Training to Create a Future of Digital Talent in Mexico
STORY INLINE POST
Today’s technological euphoria is colliding with a pedagogical gap. While 79% of executives in Mexico already report a return on investment from generative AI, according to a Google Cloud report, talent development remains one of the main concerns for technology leaders in the country, as highlighted by IDC data. The success of organizations in the near future will not depend solely on adopting technology, but on building teams that master essentially human skills: critical thinking and advanced digital literacy.
According to the same study, 52% of organizations are already reallocating budgets from other areas to fund AI initiatives. These figures paint a picture of tremendous enthusiasm but also reveal the main vulnerability: preparing the next generations in AI. The challenge is no longer the technology itself but human capital. The question that arises in every conversation with industry leaders is: What are we going to do with this potential in our hands? The answer depends on one crucial factor: prepared talent.

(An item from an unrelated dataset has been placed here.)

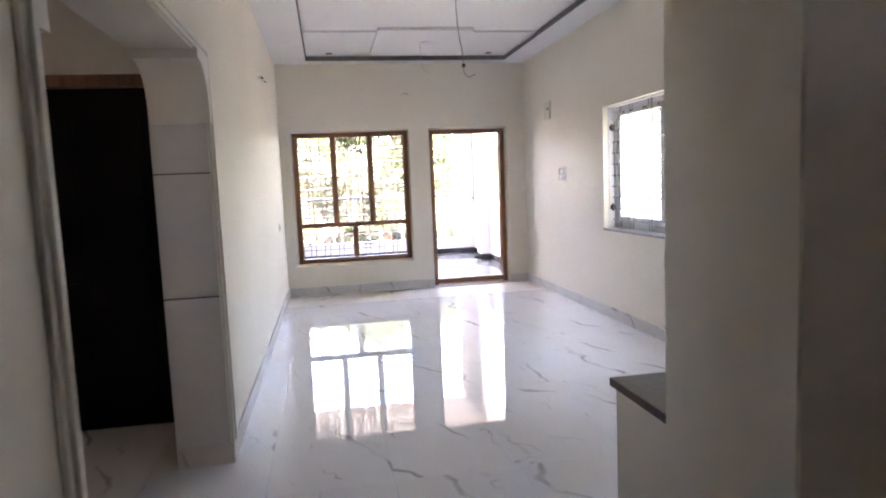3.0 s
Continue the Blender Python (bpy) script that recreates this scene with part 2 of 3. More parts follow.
M_BRICK = surface("red_brown_facade", (0.14, 0.10, 0.088), (0.20, 0.15, 0.132), 0.9, 0.3, 8, 0.3, 0.02)
M_PINK = surface("pink_facade", (0.30, 0.22, 0.20), (0.36, 0.27, 0.25), 0.9, 0.3, 8, 0.2, 0.02)
M_DARKWIN = surface("dark_window", (0.03, 0.03, 0.035), (0.06, 0.06, 0.07), 0.2)
M_CLOTH = surface("white_plastic_sheet", (0.66, 0.66, 0.66), (0.78, 0.78, 0.77), 0.5, 9, 70, 0.3)
M_GLASS = hazy_glass("dusty_glass", 0.34)
M_GLASS2 = hazy_glass("clear_dusty_glass", 0.15)
M_GOLD = surface("gold_print", (0.30, 0.15, 0.025), (0.50, 0.28, 0.06), 0.3, 20, 150, 0.02)
M_MAROON = surface("maroon_print", (0.035, 0.016, 0.012), (0.09, 0.035, 0.02), 0.3, 20, 150, 0.02)
M_PEACH = surface("peach_print", (0.34, 0.20, 0.13), (0.50, 0.38, 0.30), 0.3, 20, 150, 0.02)

# ---- mesh helpers ----


def bx(bm, x0, y0, z0, x1, y1, z1, bev=0.0):
    """Add an upright box to bm, its edges rounded by bev."""
    ret = bmesh.ops.create_cube(bm, size=1.0, matrix=Matrix.Translation(((x0 + x1) / 2, (y0 + y1) / 2, (z0 + z1) / 2)) @ Matrix.Diagonal((abs(x1 - x0), abs(y1 - y0), abs(z1 - z0), 1)))
    if bev:
        es = {e for v in ret["verts"] for e in v.link_edges}
        bmesh.ops.bevel(bm, geom=list(es), offset=bev, segments=2, affect="EDGES", profile=0.7)
    return bm


def cyl(bm, p, q, r, r2=None, seg=10):
    """Add a round bar from p to q."""
    p, q = Vector(p), Vector(q)
    d = q - p
    rot = d.to_track_quat("Z", "Y").to_matrix().to_4x4()
    bmesh.ops.create_cone(bm, cap_ends=True, segments=seg, radius1=r, radius2=r if r2 is None else r2, depth=d.length, matrix=Matrix.Translation((p + q) / 2) @ rot)
    return bm


def prism(bm, outline, axis, a, b):
    """Extrude a closed outline of 2D points along axis ('x', 'y' or 'z') from a to b."""
    def at(u, v, w):
        return {"x": (w, u, v), "y": (u, w, v), "z": (u, v, w)}[axis]
    lo = [bm.verts.new(at(u, v, a)) for u, v in outline]
    hi = [bm.verts.new(at(u, v, b)) for u, v in outline]
    k = len(outline)
    bm.faces.new(lo)
    bm.faces.new(hi[::-1])
    for i in range(k):
        bm.faces.new((lo[i], hi[i], hi[(i + 1) % k], lo[(i + 1) % k]))
    bmesh.ops.recalc_face_normals(bm, faces=bm.faces)
    return bm


def part(name, bm, material, parent=None, label="", smooth=False):
    me = bpy.data.meshes.new(name)
    bm.to_mesh(me)
    bm.free()
    me.materials.append(material)
    if smooth:
        for f in me.polygons:
            f.use_smooth = True
    ob = new(name, me)
    if parent:
        ob.parent = parent
    if label:
        ob["label"] = label
    return ob


def boxes(*list_of_boxes, bev=0.0):
    bm = bmesh.new()
    for b in list_of_boxes:
        bx(bm, *b, bev=bev)
    return bm


def thing(name, label, category, group="", at=(0, 0, 0)):
    ob = new(name)
    ob.location = at
    return tagged(ob, label, category, group)


def structure(name, bm, material, label, category):
    return tagged(part(name, bm, material), label, category, kind="structure")


# ---- the shell ----
XR, YF, H = 3.265, 10.9, 2.97
Y_STUB, Y_TILE, Y_CTR = 3.265, 3.46, 3.73
X_STUB, X_SW = 1.274, 1.463
TOP = 3.25
A0, A1, AZ = 3.82, 5.735, 2.045          # arch opening
W0, W1, WZ0, WZ1 = 0.121, 1.669, 0.372, 2.122   # far window opening
D0, D1 = 1.936, 3.018                           # ends of the skirting beside the door
E0, E1, EZ = 1.938, 3.018, 2.136                # its plaster opening
R0, R1, RZ0, RZ1 = 6.55, 8.372, 0.870, 2.070  # side window opening
YO = YF + 0.23

floor = structure("floor", boxes((-2.2, -1.8, -0.2, XR + 0.2, YO - 0.02, -0.013)), M_SKIRT, "marble tiled hall floor, polished white with grey veins", "floor")

structure("wall_left", boxes(
    (-0.27, -1.8, 0, 0, A0, TOP), (-0.27, A1, 0, 0, YF, TOP), (-0.27, A0, AZ, 0, A1, TOP)), M_WALL,
    "cream painted plaster wall with an arched opening", "wall")
structure("wall_far", boxes(
    (-0.27, YF, 0, W0, YO, TOP), (W0, YF, 0, W1, YO, WZ0), (W0, YF, WZ1, W1, YO, TOP),
    (W1, YF, 0, E0, YO, TOP), (E0, YF, EZ, E1, YO, TOP), (E1, YF, 0, XR + 0.23, YO, TOP)), M_WALL,
    "cream painted plaster wall with window and balcony door openings", "wall")
structure("wall_right", boxes(
    (XR, 3.3, 0, XR + 0.23, R0, TOP), (XR, R1, 0, XR + 0.23, YF, TOP), (XR, R0, 0, XR + 0.23, R1, RZ0), (XR, R0, RZ1, XR + 0.23, R1, TOP)), M_WALL,
    "cream painted plaster wall with a wide window opening", "wall")
structure("wall_stub", prism(bmesh.new(), [(X_STUB + 0.012, Y_STUB + 0.004), (X_STUB + 0.017, Y_STUB), (1.655, Y_STUB), (1.66, Y_CTR), (1.318, Y_CTR), (1.313, Y_CTR - 0.005)], "z", 0, TOP), M_WALL, "cream painted plaster pier beside the passage", "wall")
structure("wall_kitchen", boxes((1.66, Y_TILE, 0, XR, Y_CTR, TOP)), M_WALL, "cream painted plaster wall above marble tiles", "wall")
# block between corridor and passage, with a shelf niche in its near face
block = boxes(
    (1.552, 1.72, 0, 2.75, 2.54, TOP), (2.45, 1.46, 0, 2.75, 1.72, TOP), (1.545, 1.46, 2.2, 2.45, 1.72, TOP))
prism(block, [(1.446, 1.464), (1.450, 1.46), (1.545, 1.46), (1.545, 1.7199), (1.5519, 1.7199), (1.5519, 2.54), (1.478, 2.54), (1.474, 2.536)], "z", 0, TOP)
structure("wall_block", block, M_WALL, "cream painted plaster wall with a shelf niche", "wall")
# small opening out of view, added to brighten the corridor and niche
structure("wall_back", boxes((-0.27, -2.03, 0, 1.5, -1.8, TOP), (1.5, -2.03, 0, 1.64, -1.8, 2.2), (1.5, -2.03, 2.36, 1.64, -1.8, TOP), (1.64, -2.03, 0, 2.98, -1.8, TOP)), M_WALL, "cream painted plaster wall with a small unseen opening added for light", "wall")
# high opening out of view, added to let light into the passage
structure("wall_side", boxes(
    (2.75, -1.8, 0, 2.98, 2.75, TOP), (2.75, 2.75, 0, 2.98, 3.10, 2.15), (2.75, 2.75, 2.40, 2.98, 3.10, TOP), (2.75, 3.10, 0, 2.98, Y_TILE, TOP)), M_WALL, "cream painted plaster wall with a small unseen opening added for light", "wall")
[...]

Considering these opportunities and the current context’s challenges to harness this wave of innovation, at Google Cloud we are committed to strengthening local talent. We cannot wait for four-year university curricula to be updated. We must act now, with agility and scale.

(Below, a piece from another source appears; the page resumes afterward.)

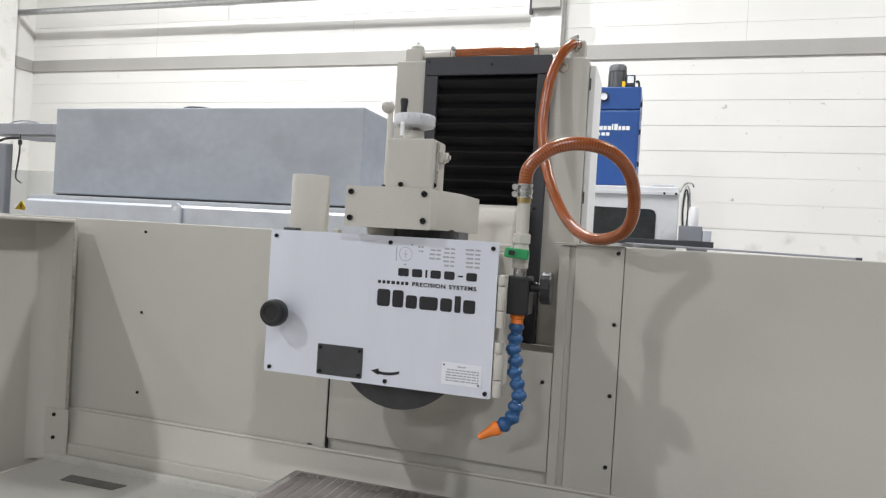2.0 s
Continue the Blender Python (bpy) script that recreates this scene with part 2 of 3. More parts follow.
SCREW_MESH = screw_mesh()


def screw(x, y, z, parent, size=1.0, turn=None):
    ob = new("screw", SCREW_MESH)
    put(ob, parent)
    ob.matrix_basis = Matrix.Translation((x, y, z)) @ (turn or Matrix()) @ Matrix.Diagonal((size, size, size, 1))
    return ob


# ---- the hall ----
tagged(part("floor", box(-8, 20, -24, 7, -0.2, 0.0), CONCRETE), "grey concrete workshop floor", "floor", kind="structure")
# unseen ceiling and far walls close the hall and set its bounce light
tagged(part("ceiling", box(-8, 20, -24, 7, 8.4, 8.6), ROOF), "unseen grey ceiling deck, set for bounce light", "ceiling", kind="structure")
tagged(part("unseen_wall_front", box(-8, 20, -24.2, -24, 0, 8.4), WHITEPAINT), "unseen white hall wall, set for bounce light", "wall", kind="structure")
tagged(part("unseen_wall_east", box(19.8, 20, -24, 7, 0, 8.4), WHITEPAINT), "unseen white hall wall, set for bounce light", "wall", kind="structure")
tagged(part("wall_west", box(-7.51, -7.31, -24, 5.7, 0, 8.4), WHITEPAINT), "unseen white hall wall, set for bounce light beside the corner", "wall", kind="structure")

# the back wall stands a little turned to the machine
WALL = Matrix.Translation((0, 5.5, 0)) @ Matrix.Rotation(radians(0.4), 4, "Z")
COURSE, BLOCK_LEN, BED = 0.234, 0.47, 0.132


def wall_part(name, bm, mat, parent=None, label=""):
    bm.transform(WALL)
    return part(name, bm, mat, parent, label)


wall_back = tagged(wall_part("wall_north", box(-9, 20, 0.005, 0.25, 0, 8.4), JOINT), "white painted block wall with dark bed joints", "wall", kind="structure")
wall_part("lower_wall_face", box(-9, 20, 0.0, 0.01, 0, BED + 7 * COURSE - 0.003), WHITEPAINT, wall_back)
wall_part("upper_wall_face", box(-9, 20, 0.0, 0.01, BED + 19 * COURSE, 8.4), WHITEPAINT, wall_back)
wall_part("right_wall_face", box(4.40, 20, 0.0, 0.01, BED + 7 * COURSE, BED + 19 * COURSE - 0.003), WHITEPAINT, wall_back)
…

By the end of 2024, we have set the goal of training 1 million people in Mexico over the coming years, with the aim of contributing to the creation of a pool of professionals ready to drive Mexico’s digital economy through their creativity and diversity. This is not a traditional philanthropic effort, it is a strategic investment in the ecosystem that will enable us to grow together.
In line with this objective, in December, we will take an important step — one that reflects the new pedagogy that 2026 demands from us. In a single day, together with civil society organizations and 50 universities, we will train more than 200,000 people, both students and professionals without a technical background, to gain a deep understanding of generative AI and learn how to apply it in their respective fields.
This initiative for continuous learning and reskilling is called "Capacita+AI in Practice with Google Cloud" and will take place in 10 countries across the region, including Mexico, on Dec. 6.
The key to this initiative lies not only in its massive scale but in its focus. We are not teaching people to program AI from scratch, we are democratizing access to its creative power. The focus will be on mastering prompt engineering — the art of giving precise instructions to AI — and on no-code experiences, so that even individuals without technical backgrounds, such as lawyers, marketers, or public servants, can create their own AI agents to automate tasks, analyze data, or generate content.
This marks a radical shift in digital literacy. It is no longer enough to know how to use software. The new standard will be knowing how to create solutions with AI. By training 200,000 people in a single day, we aim to send a clear message: AI is not an exclusive tool for engineers, it is a tool for everyone.
The key themes for the coming year will focus on the deep integration of technologies such as AI, not only as tools for consumption but as engines of creation and decision-making. However, technology alone is not the answer. True transformation will come through pedagogical innovation.
In this new paradigm, the value of a professional will not lie in their ability to memorize information — a task that AI already excels at — but in their capacity to ask the right questions, interpret results, and apply ethical and strategic judgment. We are transitioning from a knowledge economy to an applied wisdom economy.
Furthermore, companies that manage to scale their AI talent will be able to optimize costs, yes, but more importantly, they will create entirely new revenue streams, personalize services at unprecedented levels, and accelerate their innovation cycles from months to days. Those that fail to do so risk becoming obsolete.
The challenge is too great for any single actor. Collaboration between the private sector, which provides technology and market vision, the public sector, civil society, which ensures inclusion, and universities, which contribute academic rigor, is essential for Mexico to ride this wave of innovation. We must bring together all available creativity and collective intelligence to harness the full potential that AI has unleashed. Capacita+ is our next major step in that direction.